Case in (Counter-)Point: More Blake Edwards Love

RV!: The Pink Panther Strikes Again (1976) Dir: Blake Edwards Date Released: December 17, 1976 Date Seen: September 29, 2012 Rating: 3.75/5

I had Blake Edwards on the mind that week, as you can see. Here's a piece I wrote on Blake Edwards, director, for Capital New York.

It Really Is

306) It's Such a Beautiful Day (2012) Dir: Don Hertzfeldt Date Released: August 24, 2012 Date Seen: September 28, 2012 Rating: 4.25/5

RV!: It's Such a Beautiful Day (2012) Dir: Don Hertzfeldt Date Released: August 24, 2012 Date Seen: October 7, 2012 Rating: 4.5/5

Pretty happy that I got to review this for the Village Voice when it screened at the IFC Center, and that Hertzfeldt himself saw and enjoyed my lil capsule. If you haven't seen the film, fix that. Check out my review here.

Mal Arnold Gave Me Stockholm Syndrome

RV!: Blood Feast (1963) Dir: Herschell Gordon Lewis Date Released: July 6, 1963 Date Seen: September 26, 2012 Rating: 1.5/5

This clunker has only grown in my estimation since I first saw it. I now get what, on a very basic level, Lewis was trying to do. I don't think he knew how to do it, and I don't think he made a great effort to do it, either.
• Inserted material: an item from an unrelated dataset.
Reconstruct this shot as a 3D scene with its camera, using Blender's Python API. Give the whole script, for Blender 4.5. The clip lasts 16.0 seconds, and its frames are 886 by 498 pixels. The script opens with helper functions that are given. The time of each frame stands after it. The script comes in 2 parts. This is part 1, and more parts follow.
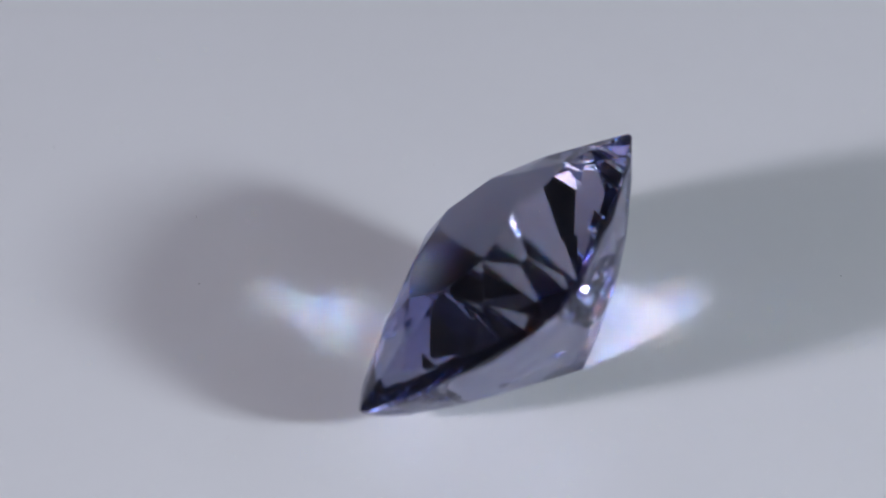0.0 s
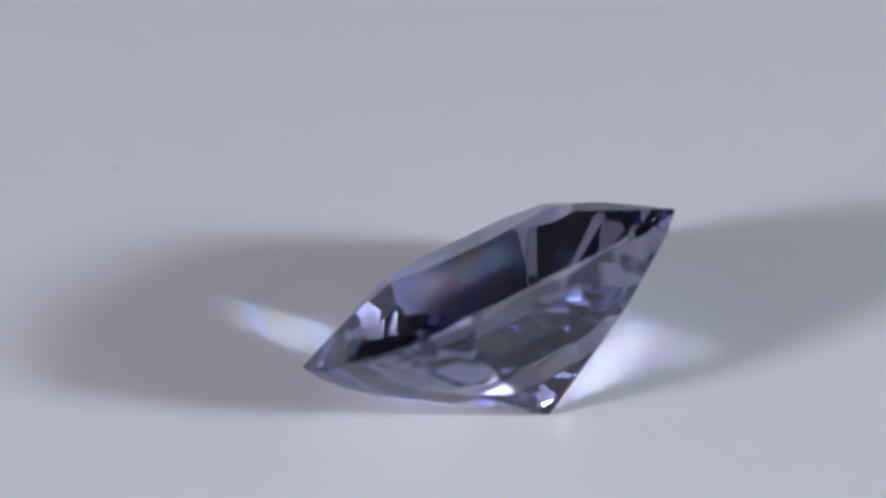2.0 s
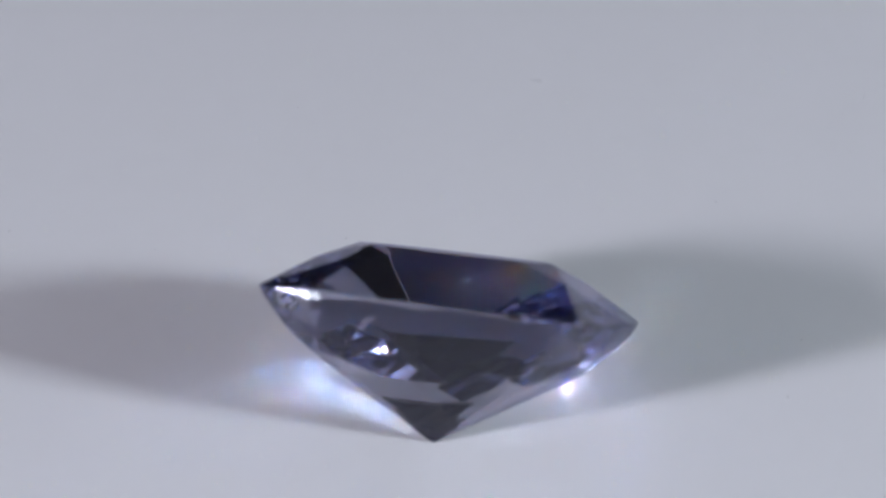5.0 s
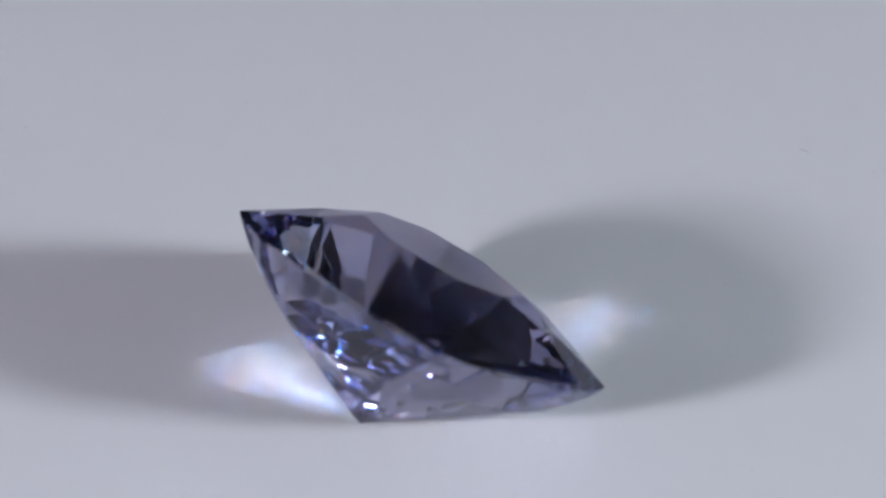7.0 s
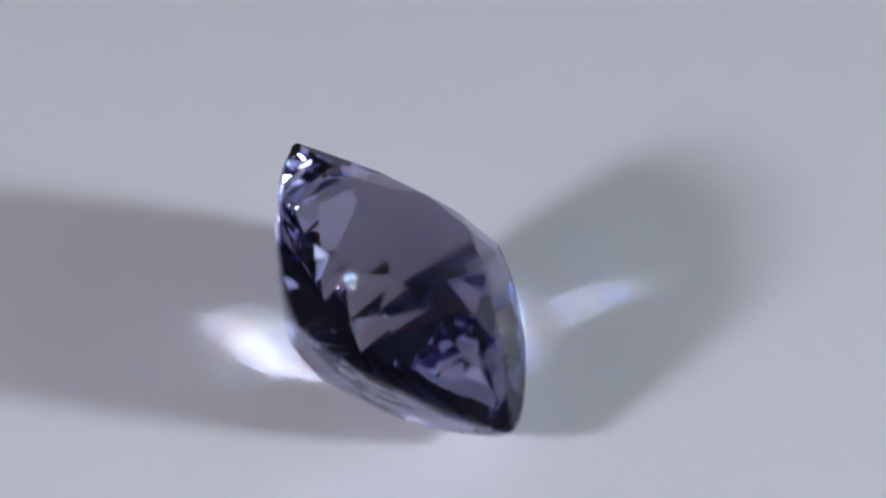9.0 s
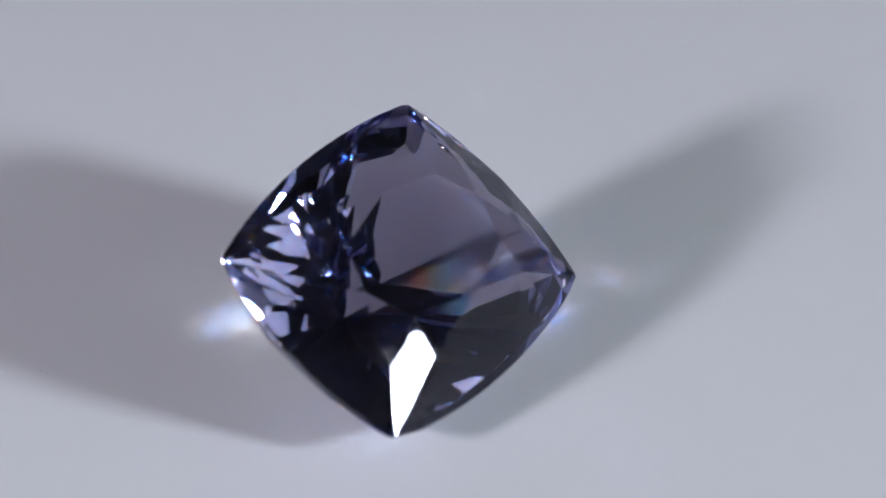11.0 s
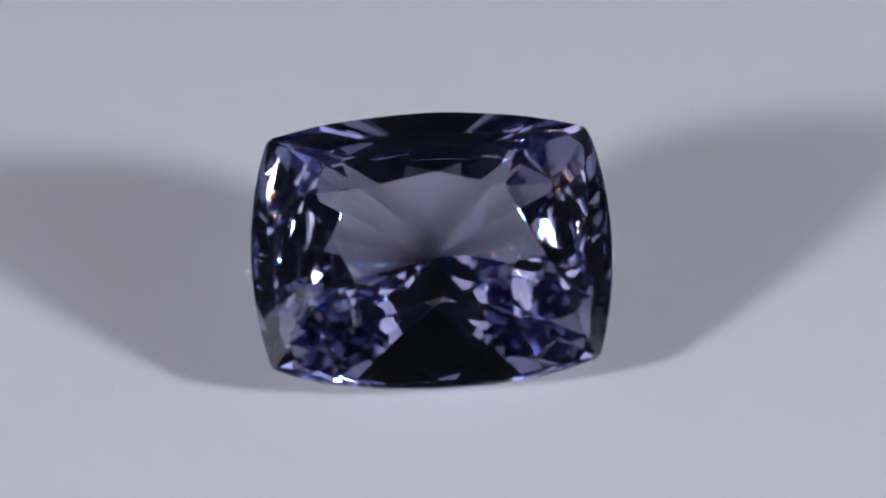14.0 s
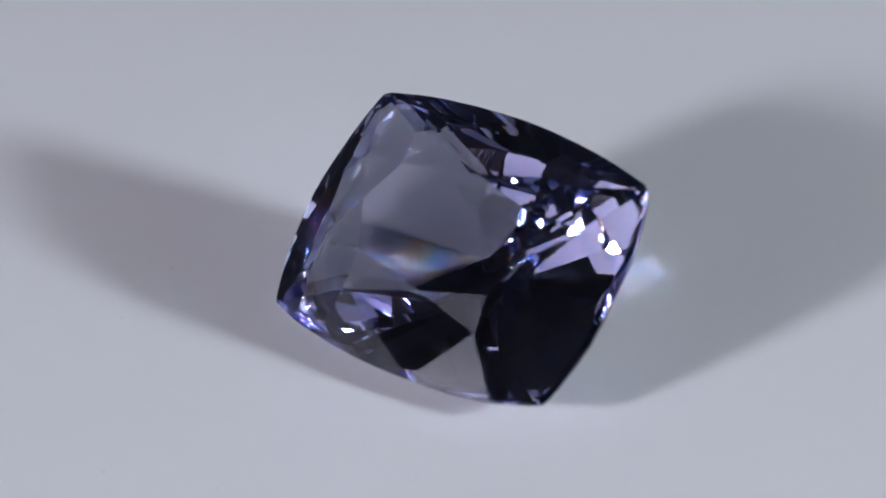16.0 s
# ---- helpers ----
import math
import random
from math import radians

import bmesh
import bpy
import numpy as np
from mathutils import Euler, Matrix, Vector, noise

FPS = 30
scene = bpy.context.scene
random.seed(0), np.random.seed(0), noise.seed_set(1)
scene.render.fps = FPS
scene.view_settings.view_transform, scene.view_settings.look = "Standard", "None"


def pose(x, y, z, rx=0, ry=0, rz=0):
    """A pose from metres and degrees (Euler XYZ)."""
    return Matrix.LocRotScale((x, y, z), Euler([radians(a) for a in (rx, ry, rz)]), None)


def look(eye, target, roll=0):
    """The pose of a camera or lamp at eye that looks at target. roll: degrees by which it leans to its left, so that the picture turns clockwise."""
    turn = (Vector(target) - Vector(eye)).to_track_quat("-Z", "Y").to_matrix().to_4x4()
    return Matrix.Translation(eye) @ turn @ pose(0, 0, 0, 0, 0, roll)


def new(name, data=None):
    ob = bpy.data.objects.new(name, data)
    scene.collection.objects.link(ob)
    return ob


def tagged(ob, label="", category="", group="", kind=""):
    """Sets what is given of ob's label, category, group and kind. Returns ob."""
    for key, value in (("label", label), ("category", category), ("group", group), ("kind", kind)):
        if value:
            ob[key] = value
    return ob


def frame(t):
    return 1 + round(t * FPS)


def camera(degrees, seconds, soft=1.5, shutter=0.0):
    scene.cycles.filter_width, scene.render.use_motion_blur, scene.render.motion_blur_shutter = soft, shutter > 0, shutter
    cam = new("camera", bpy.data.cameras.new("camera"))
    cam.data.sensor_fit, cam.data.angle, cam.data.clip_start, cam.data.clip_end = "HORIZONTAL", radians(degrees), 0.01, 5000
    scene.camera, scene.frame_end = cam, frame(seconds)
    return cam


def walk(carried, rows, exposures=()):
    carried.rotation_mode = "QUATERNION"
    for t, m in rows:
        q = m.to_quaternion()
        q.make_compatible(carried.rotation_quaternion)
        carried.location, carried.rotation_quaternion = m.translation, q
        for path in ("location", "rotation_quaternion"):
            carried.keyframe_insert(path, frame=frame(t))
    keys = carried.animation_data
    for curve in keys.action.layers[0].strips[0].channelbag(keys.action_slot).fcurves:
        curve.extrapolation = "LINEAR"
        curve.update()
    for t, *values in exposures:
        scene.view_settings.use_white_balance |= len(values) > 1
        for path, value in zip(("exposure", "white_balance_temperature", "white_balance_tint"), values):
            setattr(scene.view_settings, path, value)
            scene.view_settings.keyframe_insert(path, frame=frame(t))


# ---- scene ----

MM = 0.001

# ---- camera: a long macro lens that stands still ----
cam = camera(7.95, 16.0, soft=1.7)
TARGET = Vector((-0.086, 5.084, 0.0)) * MM
TILT = radians(35.43)
EYE = TARGET - 168.0 * MM * Vector((0, math.cos(TILT), -math.sin(TILT)))
CAM_POSE = look(EYE, TARGET, -3.18)
cam.data.dof.use_dof = True
cam.data.dof.focus_distance, cam.data.dof.aperture_fstop = 166.2 * MM, 85.0
walk(cam, [(0.0, CAM_POSE), (16.0, CAM_POSE)])

# ---- light: two small lamps to the front left and front right, in a closed white room ----
world = bpy.data.worlds.new("world")
world.use_nodes = True
world.node_tree.nodes["Background"].inputs["Color"].default_value = (0.8, 0.88, 1.0, 1)
world.node_tree.nodes["Background"].inputs["Strength"].default_value = 0.02
scene.world = world
scene.view_settings.exposure = 0.0
scene.cycles.caustics_refractive = scene.cycles.caustics_reflective = True
scene.cycles.max_bounces, scene.cycles.glossy_bounces, scene.cycles.transmission_bounces = 24, 20, 20
scene.cycles.sample_clamp_indirect = 0.0
scene.cycles.blur_glossy = 0.0


def lamp(name, azimuth, height, distance, size, watts, colour):
    data = bpy.data.lights.new(name, "AREA")
    data.shape, data.size, data.size_y = "RECTANGLE", size[0], size[1]
    data.energy, data.color = watts, colour
    ob = new(name, data)
    a, h = radians(azimuth), radians(height)
    at = distance * Vector((math.cos(h) * math.cos(a), math.cos(h) * math.sin(a), math.sin(h)))
    ob.matrix_world = look(at, (0, 0.001, 0))
    return ob


LAMPS = [lamp("lamp_left", 210, 22.9, 0.230, (0.030, 0.025), 0.384, (0.89, 0.865, 1.0)),
         lamp("lamp_right", 331.5, 21.7, 0.230, (0.030, 0.025), 0.436, (0.83, 0.90, 1.0))]


# ---- materials ----
def material(name):
    m = bpy.data.materials.new(name)
    m.use_nodes = True
    m.node_tree.nodes.clear()
    return m, m.node_tree.nodes, m.node_tree.links


def plain(name, colour, roughness=0.6, scale=60.0, vary=0.12, bump=0.0):
    """A principled surface whose colour wanders at two scales."""
    m, nodes, links = material(name)
    out = nodes.new("ShaderNodeOutputMaterial")
    bsdf = nodes.new("ShaderNodeBsdfPrincipled")
    links.new(bsdf.outputs[0], out.inputs["Surface"])
    where = nodes.new("ShaderNodeTexCoord")
    large, fine = nodes.new("ShaderNodeTexNoise"), nodes.new("ShaderNodeTexNoise")
    for n, s, d in ((large, scale, 3), (fine, scale * 14, 2)):
        n.inputs["Scale"].default_value, n.inputs["Detail"].default_value = s, d
        links.new(where.outputs["Object"], n.inputs["Vector"])
    both = nodes.new("ShaderNodeMix")
    both.inputs[0].default_value = 0.35
    links.new(large.outputs[0], both.inputs[2])
    links.new(fine.outputs[0], both.inputs[3])
    ramp = nodes.new("ShaderNodeValToRGB")
    ramp.color_ramp.elements[0].position, ramp.color_ramp.elements[1].position = 0.25, 0.75
    ramp.color_ramp.elements[0].color = (*[c * (1 - vary) for c in colour], 1)
    ramp.color_ramp.elements[1].color = (*[min(1, c * (1 + vary)) for c in colour], 1)
    links.new(both.outputs[0], ramp.inputs[0])
    links.new(ramp.outputs[0], bsdf.inputs["Base Color"])
    bsdf.inputs["Roughness"].default_value = roughness
    if bump:
        b = nodes.new("ShaderNodeBump")
        b.inputs["Strength"].default_value, b.inputs["Distance"].default_value = bump, 0.0001
        links.new(fine.outputs[0], b.inputs["Height"])
        links.new(b.outputs[0], bsdf.inputs["Normal"])
    return m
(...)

But the grand guignol elements that he says are there can be found in the film's leering close-ups, amateurish long takes on severed gams and mutilated bodies, and yes, Mal Arnold's stilted acting. Arnold has even said that it wasn't his idea to talk like, in his words, "Bela Lugosi:" that was Lewis's direction. There is, in other words, an intelligence behind this (historically) important shit heap. And now that I've spent so much time thinking about its creators, I don't think I'll ever be able to hate it.
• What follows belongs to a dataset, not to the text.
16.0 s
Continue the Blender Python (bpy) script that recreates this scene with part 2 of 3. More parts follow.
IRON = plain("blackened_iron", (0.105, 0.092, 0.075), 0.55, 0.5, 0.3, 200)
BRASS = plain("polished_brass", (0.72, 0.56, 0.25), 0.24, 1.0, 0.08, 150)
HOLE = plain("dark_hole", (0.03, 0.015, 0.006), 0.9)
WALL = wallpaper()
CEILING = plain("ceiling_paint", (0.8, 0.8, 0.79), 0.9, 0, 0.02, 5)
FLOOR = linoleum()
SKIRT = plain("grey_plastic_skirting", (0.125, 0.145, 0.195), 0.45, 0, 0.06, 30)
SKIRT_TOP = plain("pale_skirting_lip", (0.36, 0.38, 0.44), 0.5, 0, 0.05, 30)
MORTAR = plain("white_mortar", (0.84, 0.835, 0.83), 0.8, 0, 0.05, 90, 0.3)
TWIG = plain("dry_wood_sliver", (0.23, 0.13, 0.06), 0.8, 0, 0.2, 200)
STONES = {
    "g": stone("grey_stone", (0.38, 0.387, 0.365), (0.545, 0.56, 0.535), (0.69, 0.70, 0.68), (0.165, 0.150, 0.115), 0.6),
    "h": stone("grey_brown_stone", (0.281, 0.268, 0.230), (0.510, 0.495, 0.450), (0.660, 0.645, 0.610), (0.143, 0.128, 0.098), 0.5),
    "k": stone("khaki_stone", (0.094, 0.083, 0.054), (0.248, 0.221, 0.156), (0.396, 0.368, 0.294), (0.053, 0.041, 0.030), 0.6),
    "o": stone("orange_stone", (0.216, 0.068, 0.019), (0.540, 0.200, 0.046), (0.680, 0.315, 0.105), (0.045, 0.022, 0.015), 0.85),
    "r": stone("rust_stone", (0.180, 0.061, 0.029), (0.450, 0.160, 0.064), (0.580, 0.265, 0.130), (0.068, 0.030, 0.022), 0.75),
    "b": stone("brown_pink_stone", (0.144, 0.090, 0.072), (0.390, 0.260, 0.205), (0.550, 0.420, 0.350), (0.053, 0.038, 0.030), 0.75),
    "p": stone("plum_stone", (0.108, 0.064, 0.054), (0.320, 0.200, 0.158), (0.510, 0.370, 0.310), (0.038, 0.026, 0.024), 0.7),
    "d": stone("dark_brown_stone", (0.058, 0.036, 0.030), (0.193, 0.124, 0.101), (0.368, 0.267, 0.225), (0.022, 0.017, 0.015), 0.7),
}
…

I rewatched Blood Feast so that I'd have better notes for the chapter of this long-gestating book on gore and the exploitation of explicit violence on film. So I'm writing about it at greater length. I'm just not ready to show off that writing as it's still in progress. More later.


Opa, Blake Edwards Style

305) The Great Spy Chase (1964) Dir: Georges Lautner Date Released: May XX, 1966 Date Seen: September 25, 2012 Rating: 3.5/5

This screened at Cannes this year but I didn't get to see it in May. In my limited experience at that festival, I find it's impossible to see all of the neat-looking Cannes Classics titles that I might like to as they usually overlap with first or second screenings of competition films, or first screenings of new films showing in side-bar competitions. So I was glad that I had a chance to catch up with this goofy, Ex-lax-loose spy spoof that has precious little to do with spy movies. In that sense, I don't think a Blake Edwards comparison is inexact. 
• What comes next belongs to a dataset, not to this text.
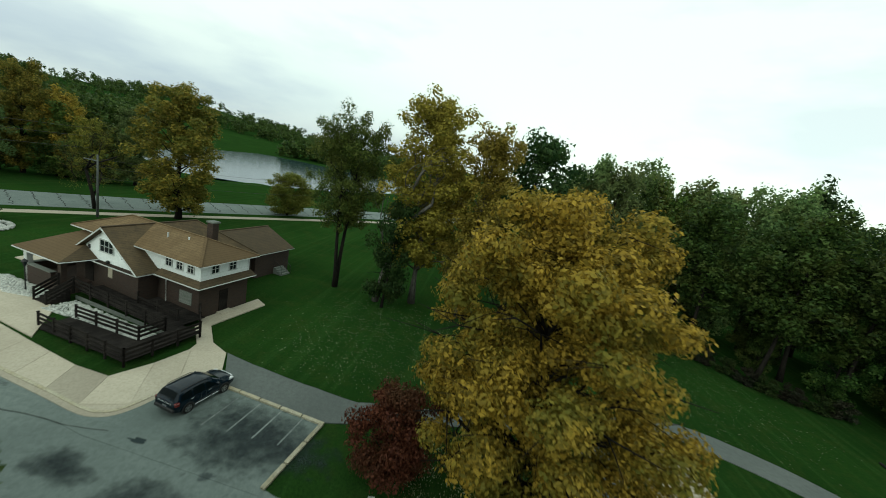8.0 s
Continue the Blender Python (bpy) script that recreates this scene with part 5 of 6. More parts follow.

I love the Pink Panther movies, and laugh long and hard at some of the weaker ones. But those comedies obviously don't have much to do with spy thrillers. They're scattershot farces, pastiches that throw together everything from The Green Hornet to Agatha Christie. Same thing is true of The Great Spy Chase, a dopey, but sometimes very funny Lino Ventura vehicle. It's overlong, has a great supporting cast, and the better slapstick gags are usually the funniest jokes in the movie....just like a lot of Blake Edwards's movies. Also, Ventura's great here. He's not given much to work with, but his implacable let's-just-get-this-over-with glare is hilarious, as is any scene where Ventura puts his muscleman physique to good use and barrels through walls, rooms full of the worst ninjas in the world (ugh, these guys are so bad, like Enter the Ninja bad), and oh yeah, murderous double agents. It's not high art, but it's fun.